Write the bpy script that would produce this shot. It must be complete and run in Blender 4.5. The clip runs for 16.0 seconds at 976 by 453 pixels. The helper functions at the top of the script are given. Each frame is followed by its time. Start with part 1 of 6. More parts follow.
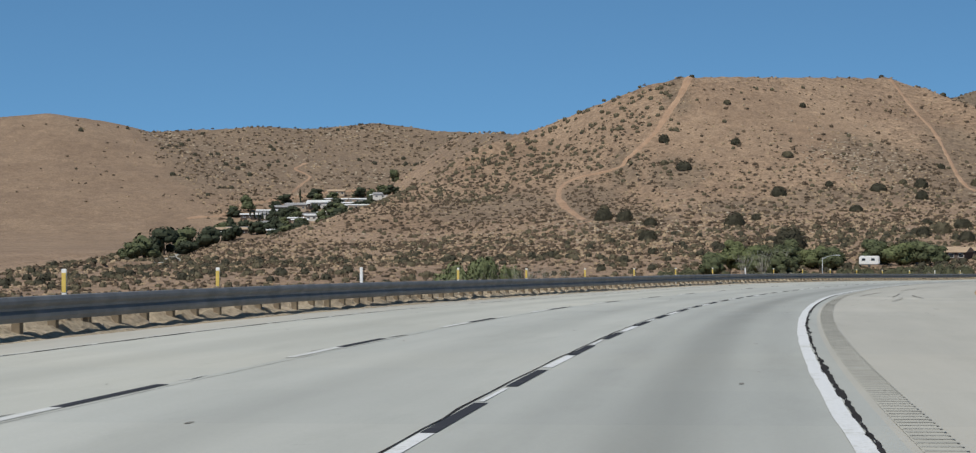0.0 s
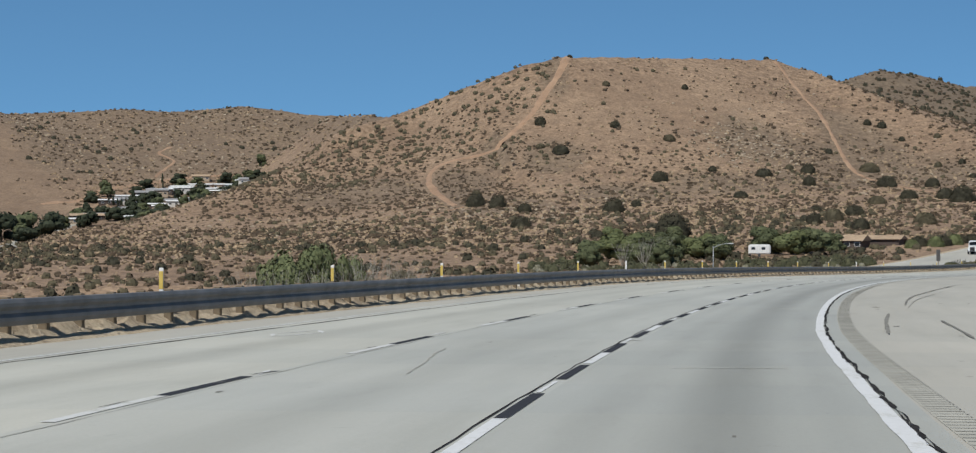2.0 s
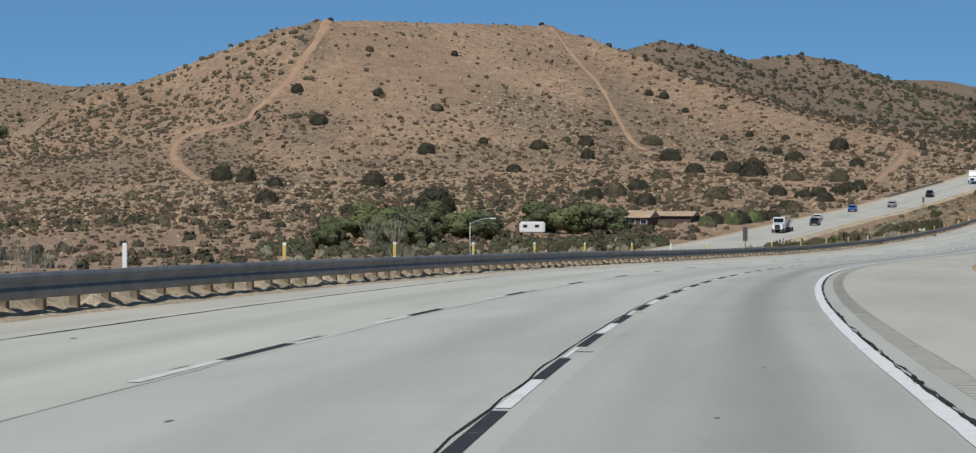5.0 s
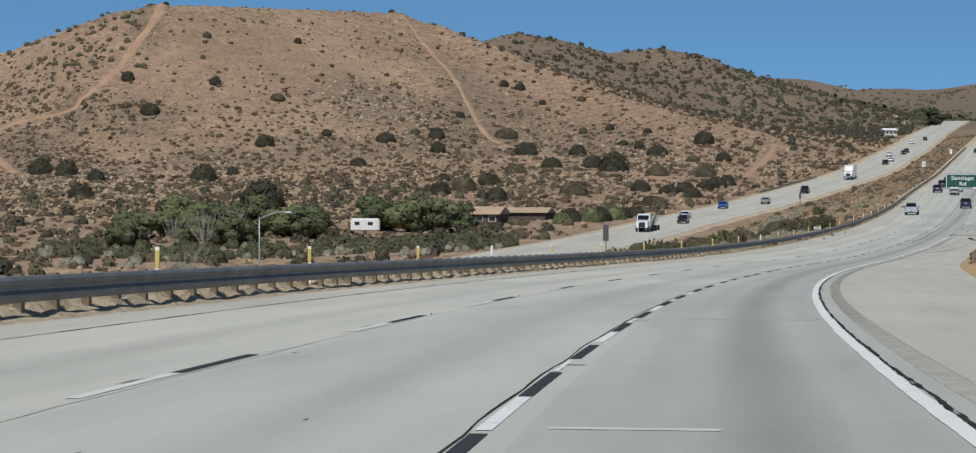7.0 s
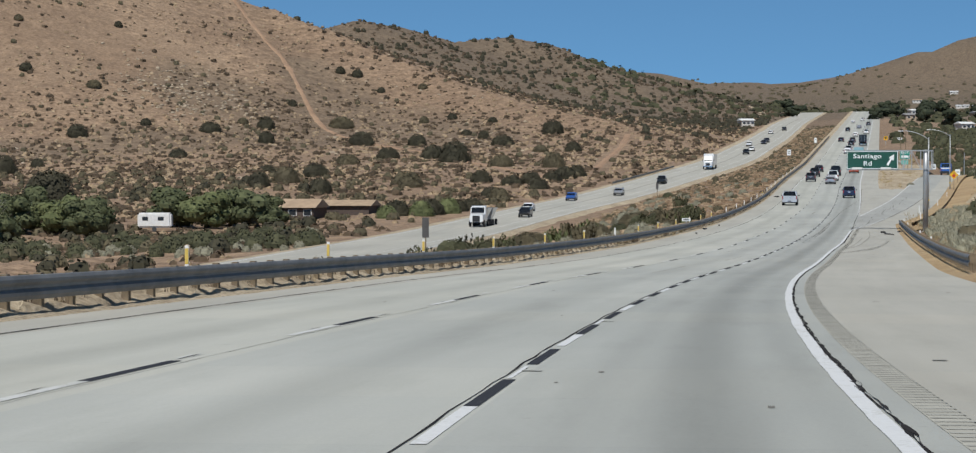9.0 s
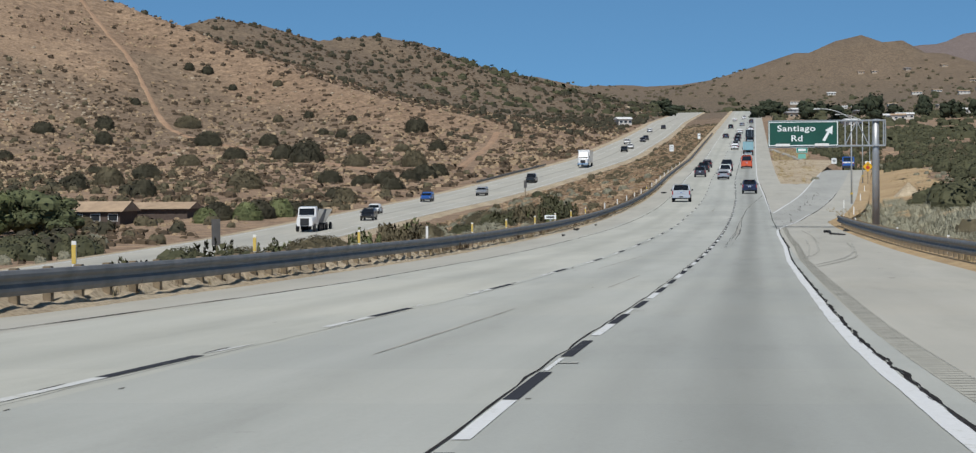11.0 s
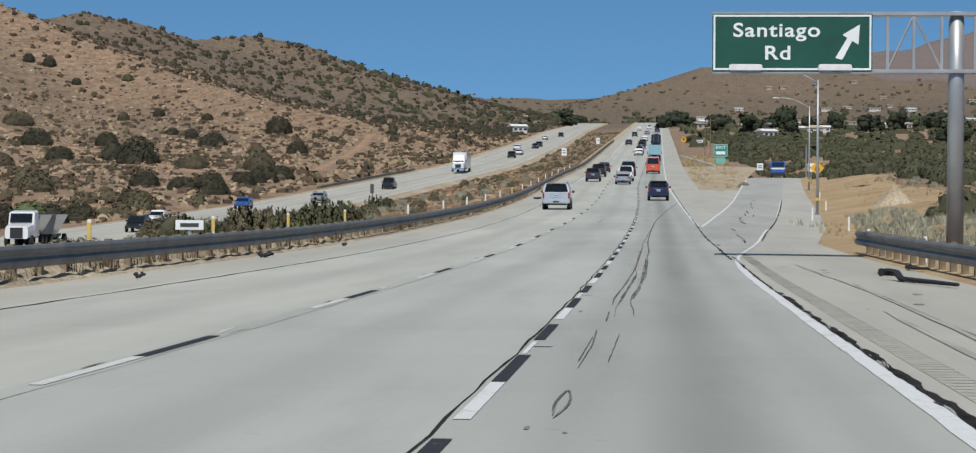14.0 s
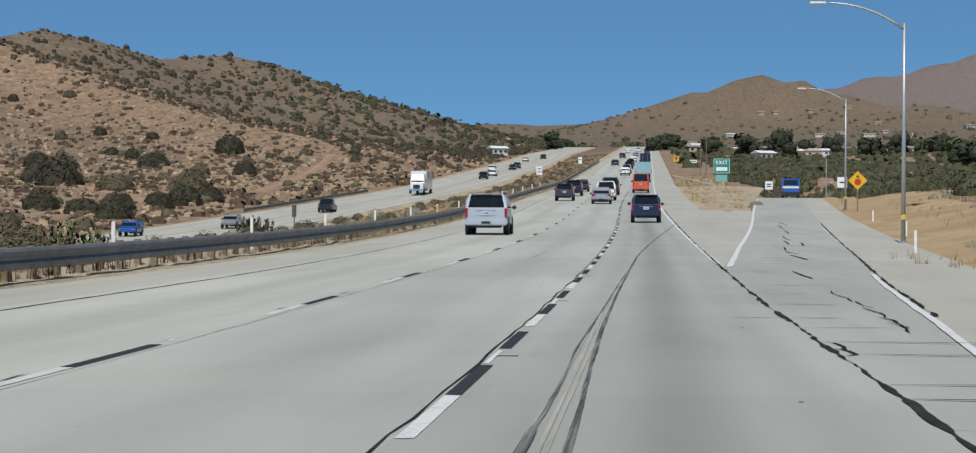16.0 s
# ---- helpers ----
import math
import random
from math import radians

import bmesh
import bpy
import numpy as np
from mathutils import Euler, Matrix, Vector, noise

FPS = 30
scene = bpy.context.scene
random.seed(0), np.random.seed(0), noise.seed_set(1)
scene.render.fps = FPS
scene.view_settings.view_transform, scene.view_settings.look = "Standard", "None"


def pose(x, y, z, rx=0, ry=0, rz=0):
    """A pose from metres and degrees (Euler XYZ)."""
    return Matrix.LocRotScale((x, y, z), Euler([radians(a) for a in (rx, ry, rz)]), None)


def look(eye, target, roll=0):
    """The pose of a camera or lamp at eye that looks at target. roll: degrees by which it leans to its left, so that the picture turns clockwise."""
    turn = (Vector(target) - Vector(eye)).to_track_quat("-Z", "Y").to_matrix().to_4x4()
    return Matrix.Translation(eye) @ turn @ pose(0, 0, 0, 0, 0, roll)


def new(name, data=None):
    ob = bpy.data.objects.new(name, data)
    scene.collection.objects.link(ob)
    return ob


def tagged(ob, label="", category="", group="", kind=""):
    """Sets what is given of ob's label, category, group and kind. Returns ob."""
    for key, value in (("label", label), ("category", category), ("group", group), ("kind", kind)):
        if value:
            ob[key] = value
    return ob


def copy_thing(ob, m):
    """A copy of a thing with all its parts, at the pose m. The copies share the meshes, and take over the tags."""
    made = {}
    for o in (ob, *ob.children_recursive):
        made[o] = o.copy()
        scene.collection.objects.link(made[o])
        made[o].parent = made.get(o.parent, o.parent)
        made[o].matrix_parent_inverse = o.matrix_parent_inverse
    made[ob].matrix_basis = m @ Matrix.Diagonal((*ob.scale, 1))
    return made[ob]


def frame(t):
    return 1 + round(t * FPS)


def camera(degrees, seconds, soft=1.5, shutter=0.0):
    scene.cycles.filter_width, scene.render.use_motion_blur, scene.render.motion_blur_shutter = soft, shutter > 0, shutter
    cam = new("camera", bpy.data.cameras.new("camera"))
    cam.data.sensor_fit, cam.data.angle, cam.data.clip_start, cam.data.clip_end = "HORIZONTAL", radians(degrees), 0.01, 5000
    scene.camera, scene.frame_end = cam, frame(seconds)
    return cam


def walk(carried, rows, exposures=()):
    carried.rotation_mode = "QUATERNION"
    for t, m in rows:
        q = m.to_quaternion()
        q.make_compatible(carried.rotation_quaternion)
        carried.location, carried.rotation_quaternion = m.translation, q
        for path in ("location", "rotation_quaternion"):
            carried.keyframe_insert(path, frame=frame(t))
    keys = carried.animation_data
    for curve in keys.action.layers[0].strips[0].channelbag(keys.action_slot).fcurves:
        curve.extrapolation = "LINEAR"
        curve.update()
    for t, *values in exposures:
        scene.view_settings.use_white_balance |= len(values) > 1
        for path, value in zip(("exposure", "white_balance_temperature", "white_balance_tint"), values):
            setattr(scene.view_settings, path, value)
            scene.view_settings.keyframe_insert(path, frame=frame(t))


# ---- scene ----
--
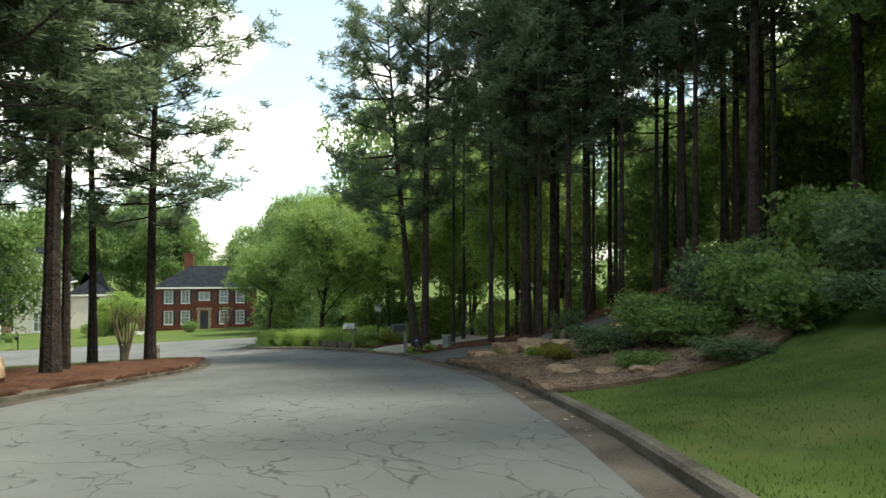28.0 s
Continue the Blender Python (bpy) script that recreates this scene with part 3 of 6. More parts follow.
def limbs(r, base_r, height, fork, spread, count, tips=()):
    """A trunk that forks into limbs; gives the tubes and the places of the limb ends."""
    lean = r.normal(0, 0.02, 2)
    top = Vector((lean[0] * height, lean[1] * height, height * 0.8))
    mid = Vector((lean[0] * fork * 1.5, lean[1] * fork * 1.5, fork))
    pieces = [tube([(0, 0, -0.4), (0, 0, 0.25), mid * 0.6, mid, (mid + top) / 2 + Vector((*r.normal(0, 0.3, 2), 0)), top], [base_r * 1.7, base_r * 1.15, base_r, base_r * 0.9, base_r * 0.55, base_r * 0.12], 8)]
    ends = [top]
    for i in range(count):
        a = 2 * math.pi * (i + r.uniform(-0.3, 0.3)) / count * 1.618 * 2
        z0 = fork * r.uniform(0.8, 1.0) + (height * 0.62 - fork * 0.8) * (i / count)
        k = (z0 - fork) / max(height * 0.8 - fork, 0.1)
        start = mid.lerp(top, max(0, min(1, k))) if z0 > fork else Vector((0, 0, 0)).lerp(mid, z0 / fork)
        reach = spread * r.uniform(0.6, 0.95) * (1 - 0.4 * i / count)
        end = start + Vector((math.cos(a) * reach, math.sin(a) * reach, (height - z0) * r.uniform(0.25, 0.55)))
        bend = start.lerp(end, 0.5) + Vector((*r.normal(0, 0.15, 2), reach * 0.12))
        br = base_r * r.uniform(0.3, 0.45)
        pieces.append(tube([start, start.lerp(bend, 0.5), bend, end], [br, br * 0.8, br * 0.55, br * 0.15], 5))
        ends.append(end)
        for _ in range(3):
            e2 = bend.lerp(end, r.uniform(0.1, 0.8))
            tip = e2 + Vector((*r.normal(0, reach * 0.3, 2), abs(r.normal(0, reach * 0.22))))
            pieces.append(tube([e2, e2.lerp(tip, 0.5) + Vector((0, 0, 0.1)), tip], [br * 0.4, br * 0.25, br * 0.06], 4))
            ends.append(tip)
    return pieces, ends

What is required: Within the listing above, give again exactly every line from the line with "# ---- helpers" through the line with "return Matrix.Translation(eye) @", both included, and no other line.

Exercise answer:
# ---- helpers ----
import math
import random
from math import radians

import bmesh
import bpy
import numpy as np
from mathutils import Euler, Matrix, Vector, noise

FPS = 30
scene = bpy.context.scene
random.seed(0), np.random.seed(0), noise.seed_set(1)
scene.render.fps = FPS
scene.view_settings.view_transform, scene.view_settings.look = "Standard", "None"


def pose(x, y, z, rx=0, ry=0, rz=0):
    """A pose from metres and degrees (Euler XYZ)."""
    return Matrix.LocRotScale((x, y, z), Euler([radians(a) for a in (rx, ry, rz)]), None)


def look(eye, target, roll=0):
    """The pose of a camera or lamp at eye that looks at target. roll: degrees by which it leans to its left, so that the picture turns clockwise."""
    turn = (Vector(target) - Vector(eye)).to_track_quat("-Z", "Y").to_matrix().to_4x4()
    return Matrix.Translation(eye) @ turn @ pose(0, 0, 0, 0, 0, roll)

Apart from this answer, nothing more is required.